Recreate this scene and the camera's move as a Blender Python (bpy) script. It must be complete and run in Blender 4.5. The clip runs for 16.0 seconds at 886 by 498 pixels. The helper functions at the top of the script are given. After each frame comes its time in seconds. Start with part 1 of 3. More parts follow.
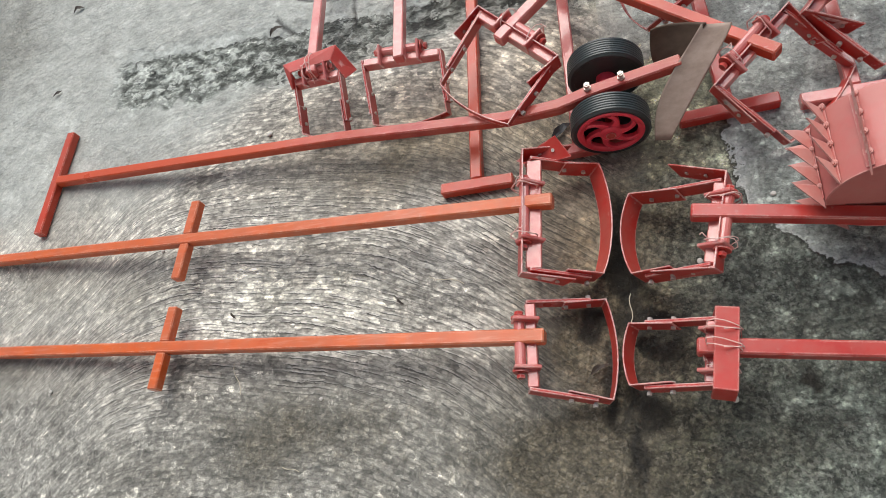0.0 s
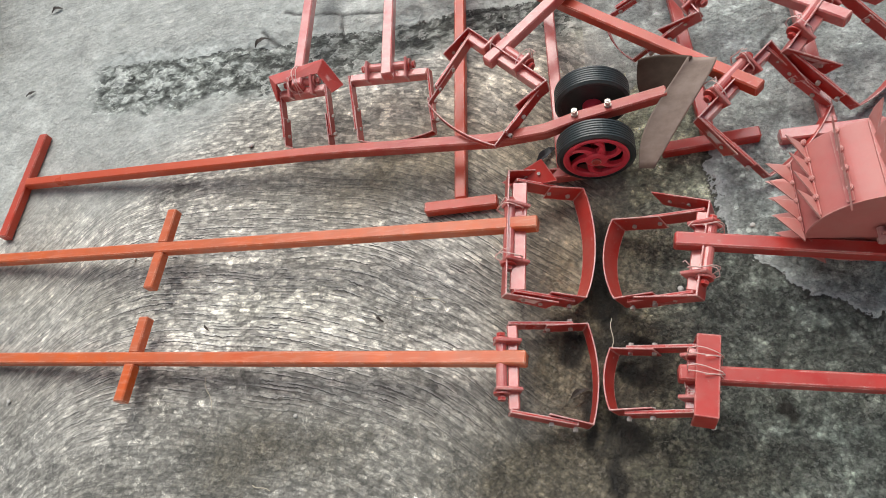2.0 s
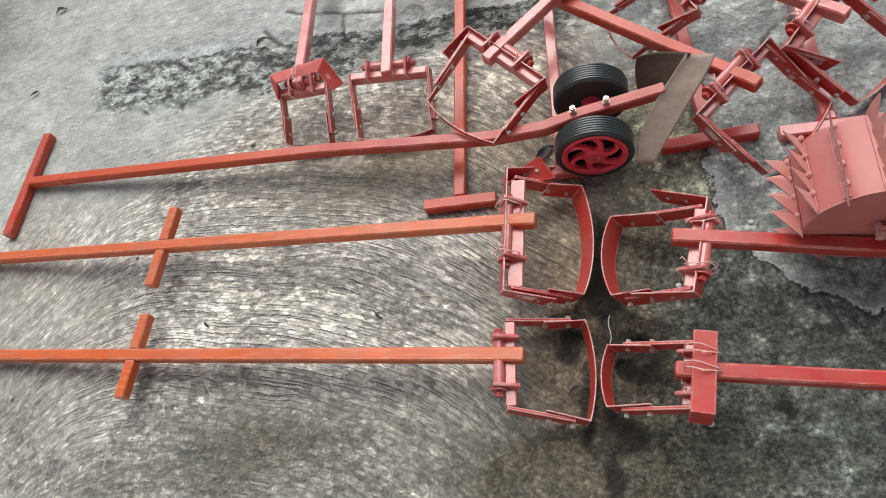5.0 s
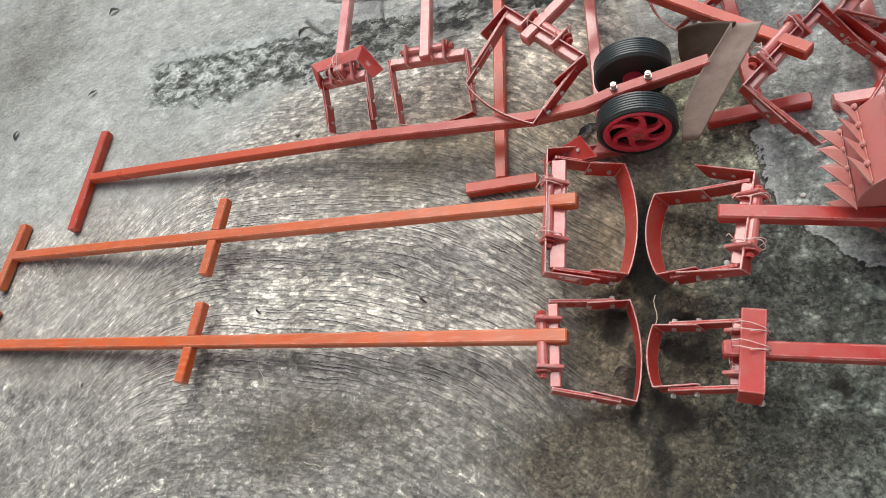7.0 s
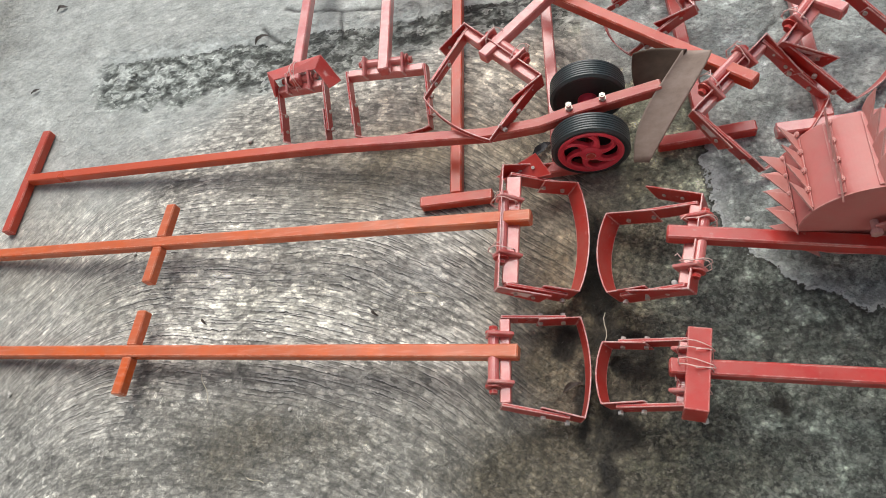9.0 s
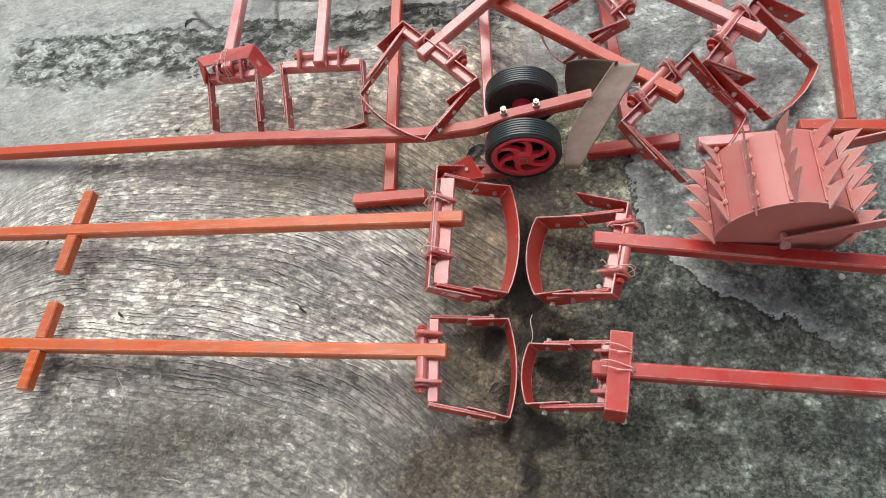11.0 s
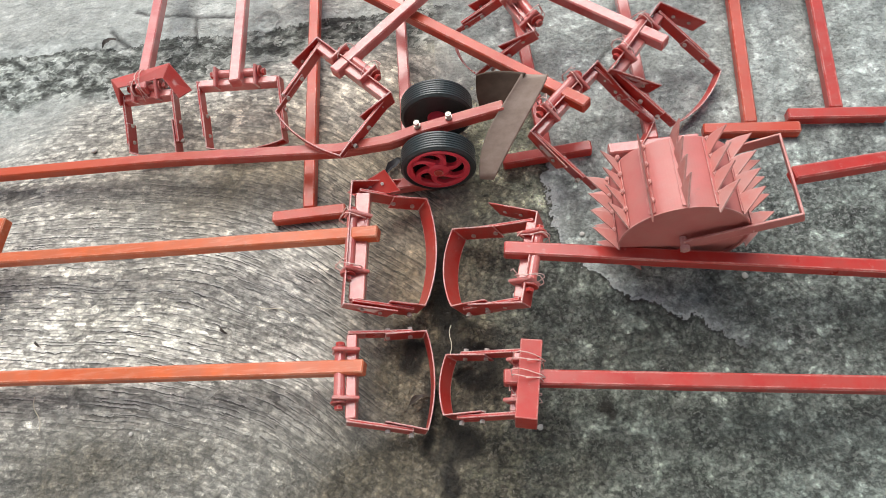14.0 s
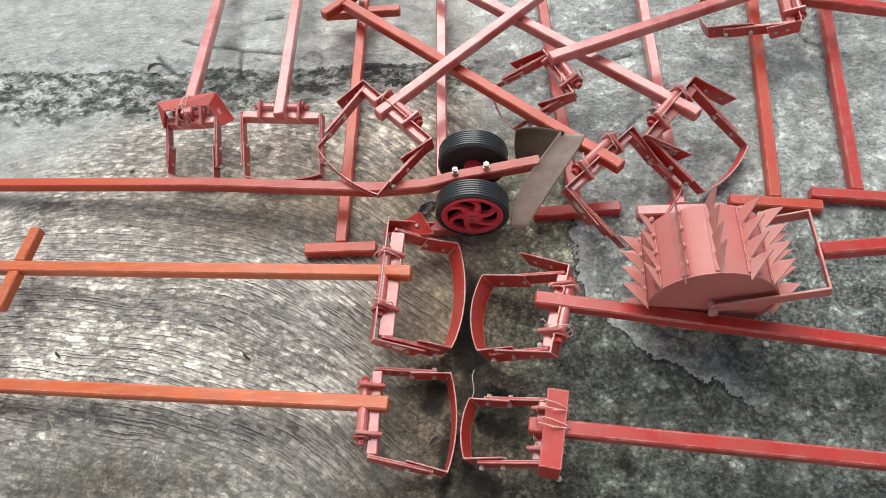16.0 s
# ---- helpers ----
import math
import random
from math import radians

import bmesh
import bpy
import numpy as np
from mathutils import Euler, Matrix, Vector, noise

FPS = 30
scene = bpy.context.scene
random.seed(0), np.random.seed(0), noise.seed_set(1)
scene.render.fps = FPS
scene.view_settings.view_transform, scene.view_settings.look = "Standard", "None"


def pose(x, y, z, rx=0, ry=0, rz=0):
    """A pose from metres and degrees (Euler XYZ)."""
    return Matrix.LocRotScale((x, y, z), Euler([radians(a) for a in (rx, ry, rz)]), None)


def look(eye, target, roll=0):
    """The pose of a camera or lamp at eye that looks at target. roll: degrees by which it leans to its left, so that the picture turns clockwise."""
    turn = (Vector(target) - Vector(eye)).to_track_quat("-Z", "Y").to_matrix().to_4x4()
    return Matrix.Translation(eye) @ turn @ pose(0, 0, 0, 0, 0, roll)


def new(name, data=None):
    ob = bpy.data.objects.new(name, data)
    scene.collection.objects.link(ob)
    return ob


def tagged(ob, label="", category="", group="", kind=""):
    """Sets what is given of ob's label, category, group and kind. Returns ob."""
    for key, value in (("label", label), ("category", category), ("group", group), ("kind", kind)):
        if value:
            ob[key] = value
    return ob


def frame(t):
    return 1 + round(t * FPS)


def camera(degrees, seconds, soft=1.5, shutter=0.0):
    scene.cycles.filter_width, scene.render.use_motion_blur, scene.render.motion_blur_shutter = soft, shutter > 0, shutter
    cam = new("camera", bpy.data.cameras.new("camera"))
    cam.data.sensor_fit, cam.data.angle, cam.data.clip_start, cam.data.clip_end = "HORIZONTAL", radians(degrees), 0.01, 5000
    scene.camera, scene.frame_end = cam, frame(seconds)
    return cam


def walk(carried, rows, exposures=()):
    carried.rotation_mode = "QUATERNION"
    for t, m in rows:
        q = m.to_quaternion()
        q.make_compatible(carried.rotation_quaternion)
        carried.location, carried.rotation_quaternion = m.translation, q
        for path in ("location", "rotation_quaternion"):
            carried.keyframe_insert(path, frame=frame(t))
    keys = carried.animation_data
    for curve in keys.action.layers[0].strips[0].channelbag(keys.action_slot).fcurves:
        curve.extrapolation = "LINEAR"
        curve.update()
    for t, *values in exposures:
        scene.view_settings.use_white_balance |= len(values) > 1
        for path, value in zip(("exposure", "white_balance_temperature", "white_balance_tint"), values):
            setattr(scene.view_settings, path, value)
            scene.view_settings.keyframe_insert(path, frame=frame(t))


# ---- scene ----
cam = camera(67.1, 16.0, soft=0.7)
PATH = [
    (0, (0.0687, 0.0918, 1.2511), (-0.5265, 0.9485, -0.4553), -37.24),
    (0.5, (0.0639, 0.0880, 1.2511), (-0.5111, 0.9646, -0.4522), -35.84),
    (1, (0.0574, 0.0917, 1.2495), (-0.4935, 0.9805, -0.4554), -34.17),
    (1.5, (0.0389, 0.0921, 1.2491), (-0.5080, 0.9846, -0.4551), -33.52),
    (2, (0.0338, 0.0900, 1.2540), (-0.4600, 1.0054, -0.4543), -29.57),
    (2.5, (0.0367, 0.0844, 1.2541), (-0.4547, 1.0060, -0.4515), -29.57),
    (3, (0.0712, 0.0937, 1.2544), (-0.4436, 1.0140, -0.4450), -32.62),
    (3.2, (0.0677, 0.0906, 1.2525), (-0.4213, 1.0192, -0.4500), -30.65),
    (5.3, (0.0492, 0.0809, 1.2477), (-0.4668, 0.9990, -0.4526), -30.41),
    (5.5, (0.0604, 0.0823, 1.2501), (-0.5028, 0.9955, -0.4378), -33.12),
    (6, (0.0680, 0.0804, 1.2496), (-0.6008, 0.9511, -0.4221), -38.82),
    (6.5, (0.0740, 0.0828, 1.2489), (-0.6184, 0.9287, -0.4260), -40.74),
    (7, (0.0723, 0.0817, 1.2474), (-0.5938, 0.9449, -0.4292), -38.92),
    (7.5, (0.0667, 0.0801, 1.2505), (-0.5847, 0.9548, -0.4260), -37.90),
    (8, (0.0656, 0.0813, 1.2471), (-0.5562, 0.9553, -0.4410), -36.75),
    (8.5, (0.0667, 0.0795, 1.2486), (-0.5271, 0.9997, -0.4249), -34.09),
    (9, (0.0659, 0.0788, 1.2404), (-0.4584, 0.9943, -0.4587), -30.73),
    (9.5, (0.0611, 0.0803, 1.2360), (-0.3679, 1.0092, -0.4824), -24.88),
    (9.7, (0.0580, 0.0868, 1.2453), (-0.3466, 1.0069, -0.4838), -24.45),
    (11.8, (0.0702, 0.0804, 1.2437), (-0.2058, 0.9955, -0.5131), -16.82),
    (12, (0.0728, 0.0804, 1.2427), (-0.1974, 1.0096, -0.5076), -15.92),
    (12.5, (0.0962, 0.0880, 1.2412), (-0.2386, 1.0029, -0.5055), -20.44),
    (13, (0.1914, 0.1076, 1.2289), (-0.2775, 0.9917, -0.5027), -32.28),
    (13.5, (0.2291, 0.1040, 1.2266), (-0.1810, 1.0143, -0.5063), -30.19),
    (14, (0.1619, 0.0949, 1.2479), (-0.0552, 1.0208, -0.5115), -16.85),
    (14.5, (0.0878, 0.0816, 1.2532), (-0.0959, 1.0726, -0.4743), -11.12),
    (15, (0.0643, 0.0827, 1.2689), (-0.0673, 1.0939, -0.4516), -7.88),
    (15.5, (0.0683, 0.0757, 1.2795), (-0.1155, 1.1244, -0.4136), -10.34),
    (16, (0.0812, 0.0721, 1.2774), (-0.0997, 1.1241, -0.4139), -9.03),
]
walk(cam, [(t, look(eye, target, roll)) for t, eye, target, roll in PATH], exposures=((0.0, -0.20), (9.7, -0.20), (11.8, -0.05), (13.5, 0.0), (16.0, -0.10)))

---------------

Leave out the pictures, then repeat the listing above exactly from its first line to the line with "scene.render.fps = FPS", inclusive.

**RESPONSE BELOW:**
Recreate this scene and the camera's move as a Blender Python (bpy) script. It must be complete and run in Blender 4.5. The clip runs for 16.0 seconds at 886 by 498 pixels. The helper functions at the top of the script are given. After each frame comes its time in seconds. Start with part 1 of 3. More parts follow.
0.0 s
2.0 s
5.0 s
7.0 s
9.0 s
11.0 s
14.0 s
16.0 s
# ---- helpers ----
import math
import random
from math import radians

import bmesh
import bpy
import numpy as np
from mathutils import Euler, Matrix, Vector, noise

FPS = 30
scene = bpy.context.scene
random.seed(0), np.random.seed(0), noise.seed_set(1)
scene.render.fps = FPS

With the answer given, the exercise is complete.